First order differential equation involving inverses My question is to find the solutions to the following

$\frac{df(x)}{dx} = f^{-1} (x)$

where $f^{-1} (x)$ refers to the inverse of the function f. The domain really isn't important, though I am interested in either (-inf, inf) or (0, inf), so if any solutions are known for more restricted domains then they are welcome.
I cannot find any material relating to this type of question in any of my calculus and differential equations textbooks and references; it seems quite unorthodox.

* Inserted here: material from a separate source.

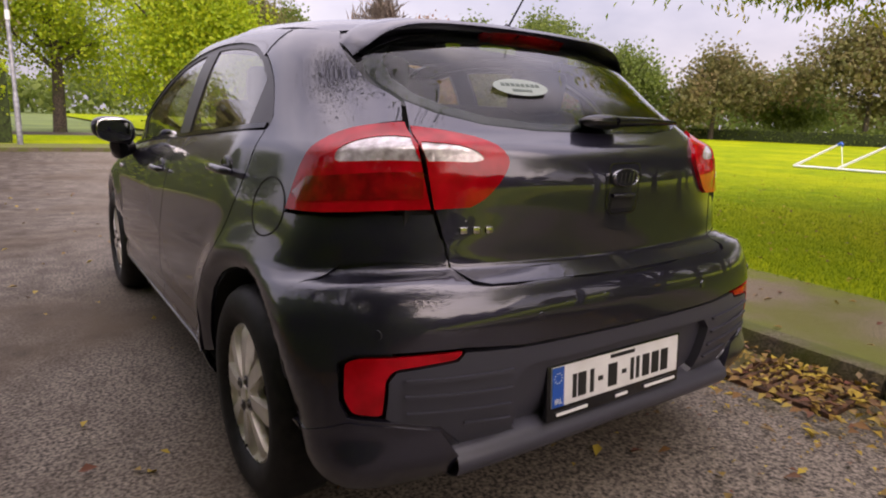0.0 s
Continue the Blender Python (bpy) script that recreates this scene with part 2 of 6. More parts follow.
def tube_bm(points, radius, sides=8, bm=None, taper=None, cap=True):
    """A round bar along points; radius may be a list."""
    bm = bm or bmesh.new()
    pts = [Vector(p) for p in points]
    rings = []
    for k, p in enumerate(pts):
        d = (pts[min(k + 1, len(pts) - 1)] - pts[max(k - 1, 0)]).normalized()
        u = d.orthogonal().normalized() if k == 0 else (rings[-1][1] - d * rings[-1][1].dot(d)).normalized()
        v = d.cross(u)
        r = radius[k] if isinstance(radius, (list, tuple)) else radius
        rings.append(([bm.verts.new(p + (u * math.cos(2 * math.pi * i / sides) + v * math.sin(2 * math.pi * i / sides)) * r) for i in range(sides)], u))
    for (a, _), (b, _) in zip(rings, rings[1:]):
        for i in range(sides):
            bm.faces.new((a[i], a[(i + 1) % sides], b[(i + 1) % sides], b[i]))
    if cap:
        bm.faces.new(rings[0][0][::-1])
        bm.faces.new(rings[-1][0])
    return bm


def inside(poly, p):
    """Even-odd test of points p (n, 2) against a polygon."""
    poly, p = np.asarray(poly, float), np.asarray(p, float)
    out = np.zeros(len(p), bool)
    a, b = poly, np.roll(poly, -1, 0)
    for (x1, y1), (x2, y2) in zip(a, b):
        hit = (y1 > p[:, 1]) != (y2 > p[:, 1])
        if y1 != y2:
            out ^= hit & (p[:, 0] < (x2 - x1) * (p[:, 1] - y1) / (y2 - y1) + x1)
    return out


def dense(poly, res):
    out = []
    for a, b in zip(poly, poly[1:] + poly[:1]):
        a, b = np.array(a, float), np.array(b, float)
        n = max(1, int(math.ceil(np.linalg.norm(b - a) / res)))
        out += [tuple(a + (b - a) * k / n) for k in range(n)]
    return out


def rounded(poly, r, n=4):
    """The polygon with its corners cut to curves of about r."""
    out = []
    for k, p in enumerate(poly):
        p, a, b = np.array(p, float), np.array(poly[k - 1], float), np.array(poly[(k + 1) % len(poly)], float)
        la, lb = np.linalg.norm(a - p), np.linalg.norm(b - p)
        pa, pb = p + (a - p) * min(r / la, 0.45), p + (b - p) * min(r / lb, 0.45)
        for i in range(n + 1):
            t = i / n
            out.append(tuple((1 - t) ** 2 * pa + 2 * t * (1 - t) * p + t * t * pb))
    return out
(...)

Any material which covers this type of diff equation would be wlecome
 A: Here is a partial solution using power series composition.

To solve
$$
f(f'(x))=x\tag{1}
$$
take the derivative of $(1)$
$$
f'(f'(x))\,f''(x)=1\tag{2}
$$
If we can find a point $a\gt0$ so that $f'(a)=a$, we can expand $f'(a+x)$ around $x=0$. Let
$$
g(x)=f'(a+x)-a\tag{3}
$$
Applying $f'(a+x)=a+g(x)$ twice gives
$$
\begin{align}
f'(f'(a+x))
&=f'(a+g(x))\\
&=a+g(g(x))\tag{4}
\end{align}
$$
Differentiating $(3)$ yields
$$
g'(x)=f''(a+x)\tag{5}
$$
Plugging $(4)$ and $(5)$ into $(2)$, we get
$$
g'(x)=\frac1{a+g(g(x))}\tag{6}
$$
Iterating $(6)$ gives
$$
\begin{align}
g(x)
&=\frac xa-\frac{x^2}{2a^4}+\frac{(1+3a)x^3}{6a^8}-\frac{(1+3a+10a^2+15a^3)x^4}{24a^{13}}\\
&+\frac{\left(1+3a+10a^2+30a^3+55a^4+105a^5+105a^6\right)x^5}{120a^{19}}+\dots\tag{7}
\end{align}
$$
Therefore,
$$
\begin{align}
f(x)
&=a+a(x-a)+\frac{(x-a)^2}{2a}-\frac{(x-a)^3}{6a^4}+\frac{(1+3a)(x-a)^4}{24a^8}\\[6pt]
&-\frac{(1+3a+10a^2+15a^3)(x-a)^5}{120a^{13}}\\
&+\frac{\left(1+3a+10a^2+30a^3+55a^4+105a^5+105a^6\right)(x-a)^6}{720a^{19}}+\dots\tag{8}
\end{align}
$$

Comparison with Julián Aguirre's Answer
$$
\begin{align}
f(x)
&=\phi^{-1/\phi}x^\phi\\
&=\phi+\phi(x-\phi)+\frac{\phi-1}2(x-\phi)^2-\frac{5-3\phi}6(x-\phi)^3+\frac{18\phi-29}{24}(x-\phi)^4\\
&-\frac{217-134\phi}{120}(x-\phi)^5+\frac{1219\phi-1972}{720}(x-\phi)^6+\dots\tag{9}
\end{align}
$$
which matches $(8)$ with $a=\phi$.
A: Look for solutions of the form $f(x)=A\,x^a$. The equation reads then
$$
A\,a\,x^{a-1}=\Bigl(\frac{x}{A}\Bigr)^{1/a}.
$$
You can find $A$ and $a$ fron here.
A: It's a bit contrived, but you could take a power series approach. First, write the original ODE as
\begin{equation}
 f(f'(x)) = x. \tag{1}
\end{equation}
Then, assume a solution to $(1)$ exists, and has a power series expansion around $x=0$. That is, we write
\begin{equation}
 f(x) = \sum_{n=0}^\infty a_n x^n\quad\text{and}\quad g(x):= f'(x) = \sum_{m=0}^\infty (m+1)\, a_{m} x^{m}.
\end{equation}
Then, using Faà di Bruno's formula, we can write the power series of the composition
\begin{equation}
 f(g(x)) = \sum_{n=0}^\infty c_n x^n,
\end{equation}
where $c_n$ is expressed in terms of $a_n$ and $n$ through combinatorial expressions. Now, using $(1)$, we see that
\begin{equation}
 c_0 = 0,\; c_1 = 1,\;\text{and}\; c_n = 0\;\text{for}\;n\geq 2.
\end{equation}
This yields a system of equations for $a_n$. Again, it's a bit ugly, but might give some insight.